NOTHING seems to go right for President Chirac these days. First his centre- right coalition was slaughtered in parliamentary elections he called nearly a year early. Then, at the weekend, he lost control of the party he founded.
Today and tomorrow, at the NATO summit in Madrid, he will witness the end of his December 1995 attempt to bring France back into NATO's integrated military command after a 30-year absence.
When Mr Chirac announced 18 months ago that the French defence minister and chief of staff would attend the NATO council of ministers and military committee meetings, his motive was not so much to bring France back under US orders as it was to entice other members into a "European pillar" of NATO. If "Europeanisation" succeeded France would return to all levels of the command structure.

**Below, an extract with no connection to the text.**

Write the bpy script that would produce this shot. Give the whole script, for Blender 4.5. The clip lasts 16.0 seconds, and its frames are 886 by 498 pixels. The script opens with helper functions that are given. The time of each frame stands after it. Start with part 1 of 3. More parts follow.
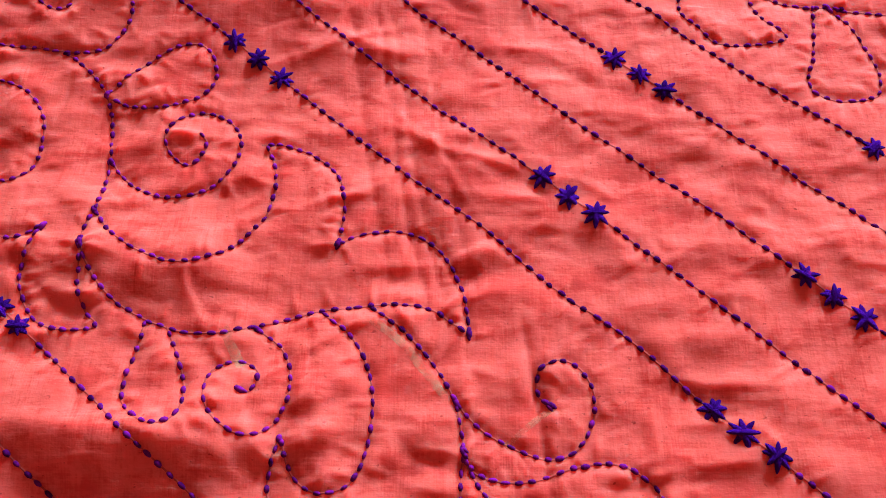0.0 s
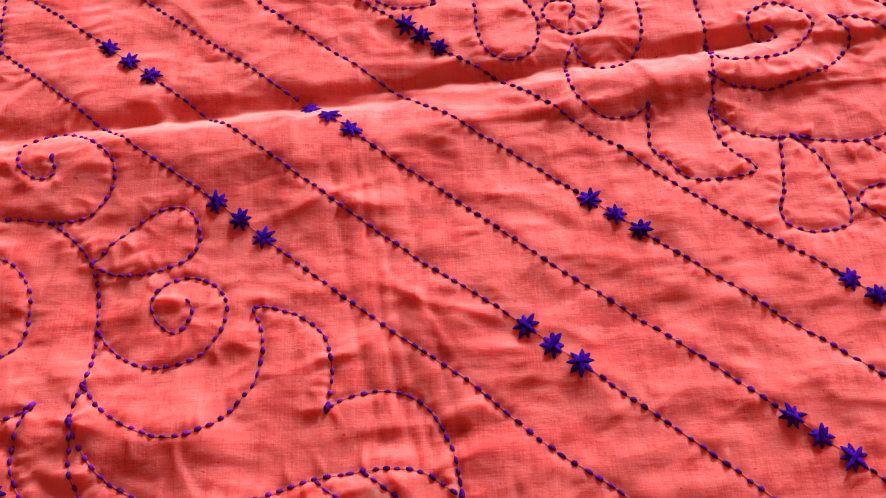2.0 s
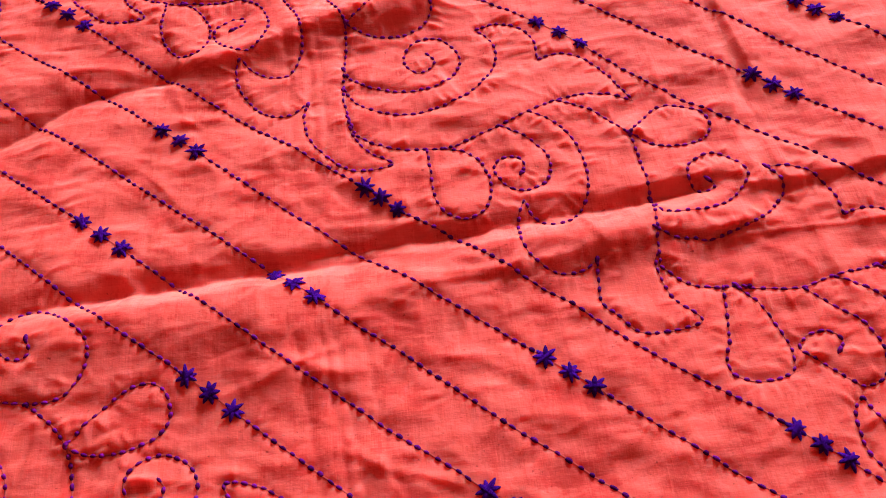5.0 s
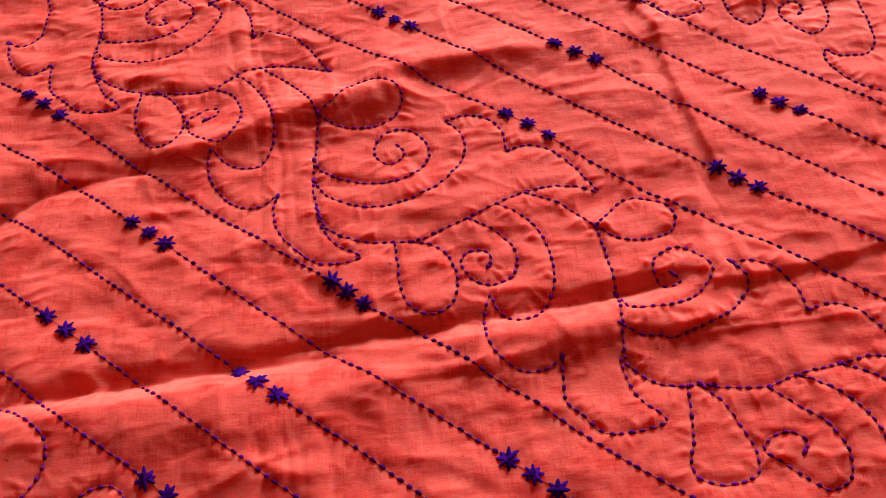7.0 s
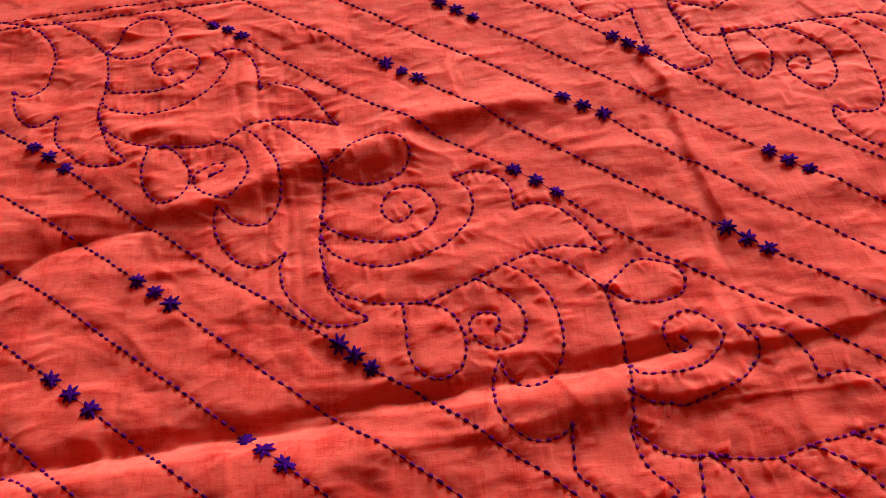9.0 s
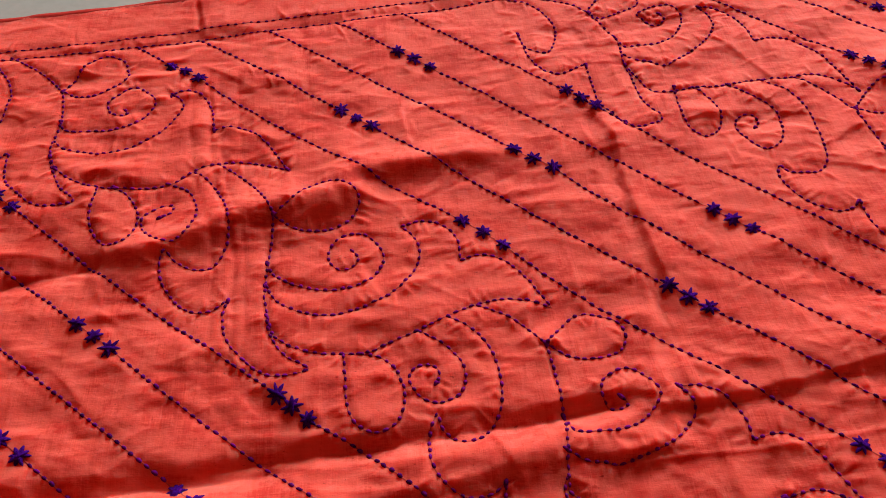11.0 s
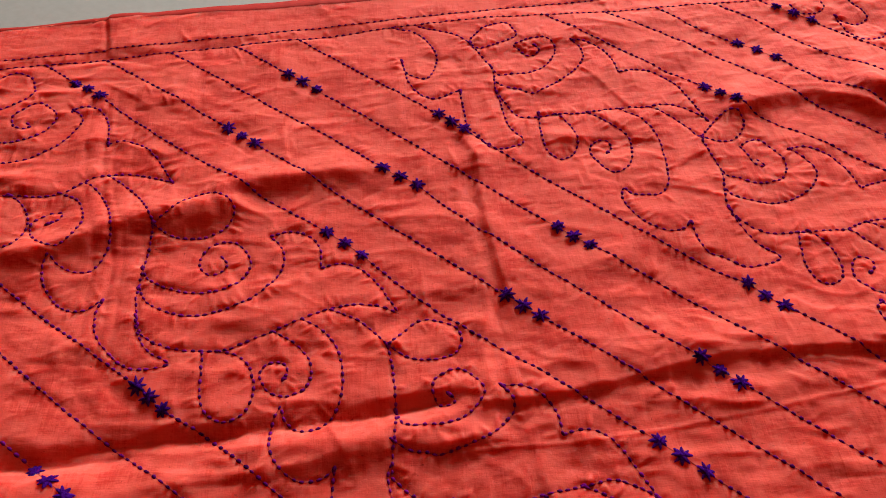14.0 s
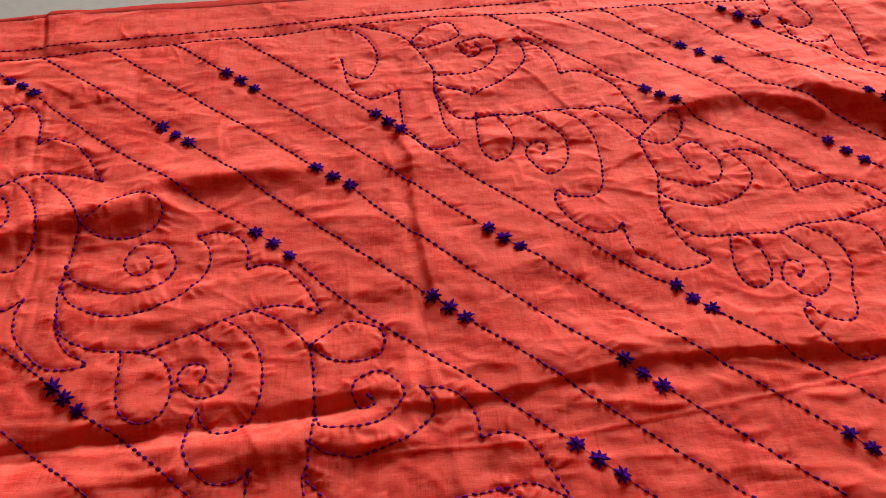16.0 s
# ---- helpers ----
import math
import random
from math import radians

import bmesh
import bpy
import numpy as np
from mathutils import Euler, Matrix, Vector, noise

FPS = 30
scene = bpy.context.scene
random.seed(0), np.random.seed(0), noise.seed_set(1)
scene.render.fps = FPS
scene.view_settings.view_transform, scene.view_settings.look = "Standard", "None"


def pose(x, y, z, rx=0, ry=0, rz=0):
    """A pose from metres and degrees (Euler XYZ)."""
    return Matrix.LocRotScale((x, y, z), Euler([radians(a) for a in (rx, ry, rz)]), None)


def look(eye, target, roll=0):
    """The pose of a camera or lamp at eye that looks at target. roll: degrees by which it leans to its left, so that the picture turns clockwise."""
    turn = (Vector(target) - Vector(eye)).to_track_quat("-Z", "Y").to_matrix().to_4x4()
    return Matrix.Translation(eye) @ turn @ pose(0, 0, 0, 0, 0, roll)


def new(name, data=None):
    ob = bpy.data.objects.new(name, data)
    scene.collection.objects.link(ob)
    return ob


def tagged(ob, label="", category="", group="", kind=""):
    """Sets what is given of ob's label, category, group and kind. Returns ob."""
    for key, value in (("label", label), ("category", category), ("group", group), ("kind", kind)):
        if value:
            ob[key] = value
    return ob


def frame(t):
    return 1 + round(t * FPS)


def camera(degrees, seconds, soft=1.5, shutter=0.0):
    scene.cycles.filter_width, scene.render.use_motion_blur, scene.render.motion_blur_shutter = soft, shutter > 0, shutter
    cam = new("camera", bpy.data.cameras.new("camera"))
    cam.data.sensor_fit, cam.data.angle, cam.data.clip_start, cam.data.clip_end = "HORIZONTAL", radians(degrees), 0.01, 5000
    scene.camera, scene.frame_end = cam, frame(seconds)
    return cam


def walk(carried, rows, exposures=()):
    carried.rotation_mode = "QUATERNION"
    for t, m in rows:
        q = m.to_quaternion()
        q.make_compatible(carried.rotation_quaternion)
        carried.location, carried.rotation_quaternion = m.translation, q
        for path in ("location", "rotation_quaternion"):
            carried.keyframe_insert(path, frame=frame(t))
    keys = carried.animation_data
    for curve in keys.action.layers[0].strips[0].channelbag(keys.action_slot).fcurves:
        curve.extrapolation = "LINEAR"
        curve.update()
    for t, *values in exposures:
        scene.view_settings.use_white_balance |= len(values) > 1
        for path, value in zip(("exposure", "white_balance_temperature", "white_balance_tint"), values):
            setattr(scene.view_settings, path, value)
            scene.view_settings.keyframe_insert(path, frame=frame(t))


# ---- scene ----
cam = camera(55.94, 16.0, soft=0.98)
# seconds, eye x y z in metres, yaw, pitch and roll in degrees
PATH = [
    (0, -0.13242, -0.25702, 0.27633, 1.274, -67.031, -1.576),
    (0.5, -0.13017, -0.24917, 0.28038, 1.211, -66.206, -2.352),
    (1, -0.12924, -0.23820, 0.28351, 0.550, -65.448, -2.568),
    (1.5, -0.12916, -0.22905, 0.28786, 0.293, -64.564, -3.086),
    (2, -0.12741, -0.22170, 0.29597, -0.020, -63.845, -3.565),
    (2.5, -0.12679, -0.21024, 0.31247, -0.207, -62.767, -4.116),
    (3, -0.12302, -0.20476, 0.31821, -0.417, -61.945, -4.501),
    (5.3, -0.11203, -0.19058, 0.33343, -2.777, -58.968, -3.610),
    (5.5, -0.11145, -0.18930, 0.33691, -2.819, -58.491, -3.481),
    (6, -0.10976, -0.18523, 0.34018, -3.088, -57.564, -3.236),
    (6.5, -0.10520, -0.17871, 0.34217, -3.201, -56.820, -3.117),
    (7, -0.09691, -0.17591, 0.34037, -3.525, -56.259, -2.877),
    (7.5, -0.10335, -0.17378, 0.33801, -3.554, -56.205, -2.851),
    (8, -0.10309, -0.16881, 0.34377, -3.638, -56.078, -2.720),
    (8.5, -0.10251, -0.16197, 0.34318, -3.661, -55.902, -2.587),
    (9, -0.09914, -0.15318, 0.35166, -3.770, -55.488, -2.452),
    (9.2, -0.09687, -0.14938, 0.35229, -3.744, -55.354, -2.480),
    (11.3, -0.07033, -0.14677, 0.36012, -6.255, -53.147, 1.513),
    (11.5, -0.06345, -0.14807, 0.36093, -6.344, -52.971, 1.801),
    (12, -0.05914, -0.15720, 0.36701, -6.598, -52.877, 2.085),
    (12.5, -0.05019, -0.16237, 0.37090, -6.772, -52.838, 2.375),
    (13, -0.03661, -0.17018, 0.37806, -6.831, -52.757, 2.438),
    (13.5, -0.02424, -0.17368, 0.38571, -7.093, -52.735, 2.693),
    (14, -0.00819, -0.17909, 0.39387, -7.198, -52.637, 2.990),
    (14.5, 0.00502, -0.17616, 0.39012, -7.549, -52.627, 3.308),
    (15, 0.01029, -0.17518, 0.39111, -7.930, -52.713, 3.615),
    (15.5, 0.01735, -0.17818, 0.39224, -7.872, -52.563, 3.602),
    (16, 0.02921, -0.18013, 0.39306, -8.109, -52.579, 3.994),
]
EXPOSURES = [(0.0, 0.59, 4180, -22), (2.0, 0.60, 4080, -24), (3.0, 0.46, 5080, 4), (5.5, 0.45, 5250, 0), (7.0, 0.05, 5980, 7), (7.5, 0.00, 6100, 7), (8.0, -0.15, 6350, 7), (16.0, -0.34, 6600, 8)]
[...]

At first the initiative seemed to bear fruit. At the June 1996 NATO foreign ministers meeting in Berlin the principle of a European security and defence identity within NATO was approved. In tandem with Britain and Germany, France wrested two concessions from reluctant US generals: the position of deputy Supreme Allied Commander Europe (SACEUR) would be reserved for a European.
Secondly, when European interests were at stake, for example in Bosnia, the deputy SACEUR might (with US approval) command entirely European combined joint task forces.

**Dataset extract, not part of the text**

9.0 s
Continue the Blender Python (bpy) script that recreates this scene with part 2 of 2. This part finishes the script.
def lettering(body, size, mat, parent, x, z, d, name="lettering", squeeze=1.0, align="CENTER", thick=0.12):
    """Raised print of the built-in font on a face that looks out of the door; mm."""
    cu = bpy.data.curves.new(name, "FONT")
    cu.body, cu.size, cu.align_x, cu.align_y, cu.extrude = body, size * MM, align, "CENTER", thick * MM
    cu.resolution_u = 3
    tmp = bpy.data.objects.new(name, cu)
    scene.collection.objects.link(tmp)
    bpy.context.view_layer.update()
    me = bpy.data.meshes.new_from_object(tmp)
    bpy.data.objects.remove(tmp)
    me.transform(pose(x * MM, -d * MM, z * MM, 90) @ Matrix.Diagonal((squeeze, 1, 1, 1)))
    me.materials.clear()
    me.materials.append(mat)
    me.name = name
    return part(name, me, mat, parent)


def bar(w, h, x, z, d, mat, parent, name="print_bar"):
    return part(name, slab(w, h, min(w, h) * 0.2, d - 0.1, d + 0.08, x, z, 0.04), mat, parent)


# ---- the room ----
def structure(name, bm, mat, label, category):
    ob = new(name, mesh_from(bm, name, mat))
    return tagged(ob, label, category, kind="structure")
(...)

The results of the Madrid summit are a foregone conclusion, and Mr Chirac is not likely to enjoy it. His office and that of his Prime Minister, Mr Lionel Jospin, last week issued a joint statement announcing that "France considers the conditions it laid down for a re-examination of her relations with the military structures of NATO are not present".
The alliance will admit three new members, rather than the five which France, Italy, Canada and others wanted. And, French sources agree, the "Europeanisation" of NATO will be a dead letter.
The French president had posed three conditions for a return to the integrated command: an agreement between NATO and Russia on their future relations; that the alliance's southern command in Naples be given for the first time to a European; and that Romania and Slovenia be allowed to join along with Hungary, Poland and the Czech Republic.
Mr Chirac had also hoped that President Yeltsin would attend the meeting, but the Russian leader opted instead to go on holiday.
Only one of Mr Chirac's wishes was fulfilled. NATO and Russia signed a "founding act on mutual relations" in Paris on May 27th. However, Washington last month rejected the French president's other conditions.
"The Americans made it impossible to reach any compromise in Madrid," Mr Franois Heisbourg, a defence analyst who is close to the governing Socialist Party, said. "They hit us with a double whammy. One day the US Secretary of Defence, Mr William Cohen announced that the issue of the southern command had been resolved in the US's favour. The next day the Deputy Secretary of State, Mr Strobej Talbott issued his diktat: there would be three countries invited to join, and three countries only."
What the French view as US intransigence and hegemony has proved a small blessing in domestic political terms, saving Mr Chirac and Mr Jospin from a politically damaging confrontation. However awkward they find their cohabitation, the French public likes it. Both men are rising in opinion polls; both stand to lose if they are seen to quarrel. And quarrel they would have, since the French constitution is vague on whether the president or prime minister has ultimate responsibility for foreign and defence policy.
Mr Jospin's Socialists had objected to Mr Chirac's plans to reintegrate France in the NATO command on the grounds that neither France nor Europe would gains anything from it, and that it would "sacrifice our autonomy of decision". When Mr Chirac's negotiations with the US floundered, the Socialists said they would he content to watch him wriggle out of the trap he had constructed.
Mr Chirac will fly home tomorrow night, able to say he has stood up to the US - always a popular move in France. The biggest casualty will be the European defence identity he dreamed of.
Hungary yesterday made a last-minute appeal to the summit to include Romania and Slovenia in the first enlargement wave.
"I think a longer list could contribute to the stability and security in the region and the accession of these two countries would certainly contribute to bilateral relations," the Foreign Minister, Mr Laszlo Kovacs, said.